Despite the European Commission’s new data privacy framework coming into force this week, City lawyers still believe a legal challenge is likely.

The framework now called Privacy Shield, was adopted by the European Commission yesterday (12 July) and makes it easier for organisations to transfer data across the Atlantic. The framework replaces invalidated ‘Safe Harbour’ scheme.

Under the new rules, US organisations will have to apply for certification under the new Privacy Shield from August to import data from EU.

The European Commission said the Privacy Shield puts stronger obligations on companies handling data and safeguards on US government access to data. It also offers the possibility of free dispute resolution and the chance for EU citizens to bring complaints to a US intelligence ombudsman reporting to the Secretary of State.

But the new privacy shield has come under scrutiny from City data protection lawyers. Taylor Wessing head of UK data protection Vinod Bange said it was ‘not the end of the story on EU-US data transfers’.

Bange (pictured) said: ‘EU organisations transferring personal data to the USA should have the comfort of knowing that there will be no barriers to data transfers where a US organisation has signed up to the Privacy Shield and complies with its requirements.’

However, Bange added new framework was likely to face a legal challenge from Schrems and other privacy activists.

Dentons co-chair of data privacy Nick Graham told Legal Business: ‘Privacy Shield is a substantial improvement on Safe Harbour with much more robust redress mechanisms and a proper assessment of US privacy adequacy. Inherently there could be a challenge because there remains a question on essential equivalence [between US and European privacy laws].’

Graham said some firms would sign up to Privacy Shield to keep data flowing, but others were likely to wait until after the expected legal challenge.

He said: ‘We need to find a way to transfer data internationally, we can’t simply pull up the digital drawbridge. Shutting down the options is no realistic solution.’

Schrems said the new regulation was very likely to fail again and was a ‘little upgrade’ from Safe Harbour.

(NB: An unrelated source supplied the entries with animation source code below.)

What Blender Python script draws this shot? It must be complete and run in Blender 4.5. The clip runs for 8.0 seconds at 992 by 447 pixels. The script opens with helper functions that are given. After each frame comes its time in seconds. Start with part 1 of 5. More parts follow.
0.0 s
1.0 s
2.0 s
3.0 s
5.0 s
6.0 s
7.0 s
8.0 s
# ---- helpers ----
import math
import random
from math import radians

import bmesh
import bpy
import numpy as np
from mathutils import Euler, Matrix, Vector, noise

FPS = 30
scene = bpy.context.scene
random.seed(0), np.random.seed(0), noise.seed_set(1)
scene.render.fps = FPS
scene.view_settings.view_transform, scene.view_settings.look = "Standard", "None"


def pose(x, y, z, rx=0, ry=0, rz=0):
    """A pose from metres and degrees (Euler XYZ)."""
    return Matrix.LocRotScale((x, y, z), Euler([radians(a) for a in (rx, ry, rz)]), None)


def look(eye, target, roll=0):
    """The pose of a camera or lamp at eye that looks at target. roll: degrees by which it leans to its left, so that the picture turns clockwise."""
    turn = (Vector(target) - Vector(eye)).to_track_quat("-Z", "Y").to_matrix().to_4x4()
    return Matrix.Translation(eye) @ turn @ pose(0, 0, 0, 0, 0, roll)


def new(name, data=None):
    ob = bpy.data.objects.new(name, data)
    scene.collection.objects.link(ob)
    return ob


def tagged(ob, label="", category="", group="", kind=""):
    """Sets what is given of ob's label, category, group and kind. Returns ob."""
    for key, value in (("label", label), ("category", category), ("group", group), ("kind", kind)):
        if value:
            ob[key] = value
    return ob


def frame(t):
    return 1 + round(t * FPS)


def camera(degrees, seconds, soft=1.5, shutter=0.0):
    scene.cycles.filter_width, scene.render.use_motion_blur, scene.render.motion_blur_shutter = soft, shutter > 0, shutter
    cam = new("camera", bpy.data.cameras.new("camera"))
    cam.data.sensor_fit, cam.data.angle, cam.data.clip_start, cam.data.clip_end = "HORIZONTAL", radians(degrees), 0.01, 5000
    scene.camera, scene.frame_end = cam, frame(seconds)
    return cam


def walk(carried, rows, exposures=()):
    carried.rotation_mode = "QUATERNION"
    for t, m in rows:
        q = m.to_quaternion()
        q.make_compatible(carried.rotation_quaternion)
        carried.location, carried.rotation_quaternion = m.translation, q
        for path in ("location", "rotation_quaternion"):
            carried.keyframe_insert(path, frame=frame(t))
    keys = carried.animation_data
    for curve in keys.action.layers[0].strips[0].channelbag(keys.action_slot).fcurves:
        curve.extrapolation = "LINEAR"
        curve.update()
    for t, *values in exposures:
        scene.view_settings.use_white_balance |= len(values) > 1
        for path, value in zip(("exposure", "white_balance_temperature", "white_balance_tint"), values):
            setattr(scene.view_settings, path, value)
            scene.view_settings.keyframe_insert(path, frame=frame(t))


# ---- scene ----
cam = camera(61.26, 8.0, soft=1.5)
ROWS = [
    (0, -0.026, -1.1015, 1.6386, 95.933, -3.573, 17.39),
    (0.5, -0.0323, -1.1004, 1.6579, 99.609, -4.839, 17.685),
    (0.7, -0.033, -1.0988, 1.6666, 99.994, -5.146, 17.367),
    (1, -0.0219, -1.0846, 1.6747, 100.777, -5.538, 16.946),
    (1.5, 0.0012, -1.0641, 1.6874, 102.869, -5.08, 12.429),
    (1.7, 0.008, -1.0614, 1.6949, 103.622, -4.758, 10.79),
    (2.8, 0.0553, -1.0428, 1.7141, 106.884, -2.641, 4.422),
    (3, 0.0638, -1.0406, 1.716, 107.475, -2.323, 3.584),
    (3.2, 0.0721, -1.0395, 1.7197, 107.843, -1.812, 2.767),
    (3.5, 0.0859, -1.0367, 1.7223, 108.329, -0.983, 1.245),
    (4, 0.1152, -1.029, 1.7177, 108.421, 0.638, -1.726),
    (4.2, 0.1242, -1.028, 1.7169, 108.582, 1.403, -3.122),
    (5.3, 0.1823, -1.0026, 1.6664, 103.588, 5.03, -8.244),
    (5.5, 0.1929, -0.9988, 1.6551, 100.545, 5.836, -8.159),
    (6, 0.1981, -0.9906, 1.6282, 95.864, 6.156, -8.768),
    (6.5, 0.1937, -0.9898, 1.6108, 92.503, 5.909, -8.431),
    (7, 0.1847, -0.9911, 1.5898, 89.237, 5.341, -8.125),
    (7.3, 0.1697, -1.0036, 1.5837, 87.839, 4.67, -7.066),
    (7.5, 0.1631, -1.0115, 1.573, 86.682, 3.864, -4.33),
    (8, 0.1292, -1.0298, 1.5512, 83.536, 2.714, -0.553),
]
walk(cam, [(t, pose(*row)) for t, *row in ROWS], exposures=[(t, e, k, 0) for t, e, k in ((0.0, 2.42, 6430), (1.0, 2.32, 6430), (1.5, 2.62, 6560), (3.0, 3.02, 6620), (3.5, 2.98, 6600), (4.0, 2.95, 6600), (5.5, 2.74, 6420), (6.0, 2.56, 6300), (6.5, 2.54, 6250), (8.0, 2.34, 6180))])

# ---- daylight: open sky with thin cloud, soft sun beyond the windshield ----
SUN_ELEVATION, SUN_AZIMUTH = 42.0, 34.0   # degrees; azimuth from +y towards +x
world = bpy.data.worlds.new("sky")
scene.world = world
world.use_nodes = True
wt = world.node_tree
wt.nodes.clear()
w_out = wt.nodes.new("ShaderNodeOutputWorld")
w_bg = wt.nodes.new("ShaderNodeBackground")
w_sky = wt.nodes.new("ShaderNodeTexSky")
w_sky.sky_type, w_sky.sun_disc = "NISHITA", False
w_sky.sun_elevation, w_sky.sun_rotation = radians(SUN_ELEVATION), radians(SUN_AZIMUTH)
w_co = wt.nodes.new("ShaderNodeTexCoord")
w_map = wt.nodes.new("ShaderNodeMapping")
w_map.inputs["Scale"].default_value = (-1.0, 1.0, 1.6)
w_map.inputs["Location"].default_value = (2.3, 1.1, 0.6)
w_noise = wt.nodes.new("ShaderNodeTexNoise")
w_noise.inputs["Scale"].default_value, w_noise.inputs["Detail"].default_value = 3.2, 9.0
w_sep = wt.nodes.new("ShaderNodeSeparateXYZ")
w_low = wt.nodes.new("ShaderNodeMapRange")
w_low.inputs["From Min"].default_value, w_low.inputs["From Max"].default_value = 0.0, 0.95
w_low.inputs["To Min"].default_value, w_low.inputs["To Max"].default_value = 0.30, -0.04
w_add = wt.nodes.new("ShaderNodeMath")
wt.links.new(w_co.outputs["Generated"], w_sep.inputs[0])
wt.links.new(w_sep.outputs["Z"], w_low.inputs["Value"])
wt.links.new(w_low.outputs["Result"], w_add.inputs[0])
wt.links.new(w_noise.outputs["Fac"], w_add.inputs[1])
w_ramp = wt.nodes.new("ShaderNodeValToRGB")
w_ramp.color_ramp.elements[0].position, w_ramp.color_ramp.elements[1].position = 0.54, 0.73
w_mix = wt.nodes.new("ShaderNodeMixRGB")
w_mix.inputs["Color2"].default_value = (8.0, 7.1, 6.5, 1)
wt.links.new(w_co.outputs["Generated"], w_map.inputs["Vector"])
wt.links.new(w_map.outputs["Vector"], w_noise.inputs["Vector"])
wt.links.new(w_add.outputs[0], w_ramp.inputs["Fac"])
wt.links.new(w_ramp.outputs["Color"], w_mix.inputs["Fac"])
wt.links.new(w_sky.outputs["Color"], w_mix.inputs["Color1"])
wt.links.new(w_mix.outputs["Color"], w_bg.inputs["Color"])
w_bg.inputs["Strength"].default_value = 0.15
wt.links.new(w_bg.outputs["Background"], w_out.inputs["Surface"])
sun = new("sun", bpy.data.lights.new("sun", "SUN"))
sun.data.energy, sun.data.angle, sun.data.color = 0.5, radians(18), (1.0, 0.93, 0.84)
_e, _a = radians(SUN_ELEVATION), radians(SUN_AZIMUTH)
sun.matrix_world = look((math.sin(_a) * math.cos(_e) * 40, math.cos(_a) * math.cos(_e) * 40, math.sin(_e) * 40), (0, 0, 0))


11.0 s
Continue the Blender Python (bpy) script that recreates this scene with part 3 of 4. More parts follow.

He added: ‘This deal is bad for users, which will not enjoy proper privacy protections, and bad for businesses, which have to deal with a legally unstable solution.’

European Commission Digital Single Market vice president Andrus Ansip said in a statement: ‘Data flows between our two continents are essential to our society and economy – we now have a robust framework ensuring these transfers take place in the best and safest conditions.’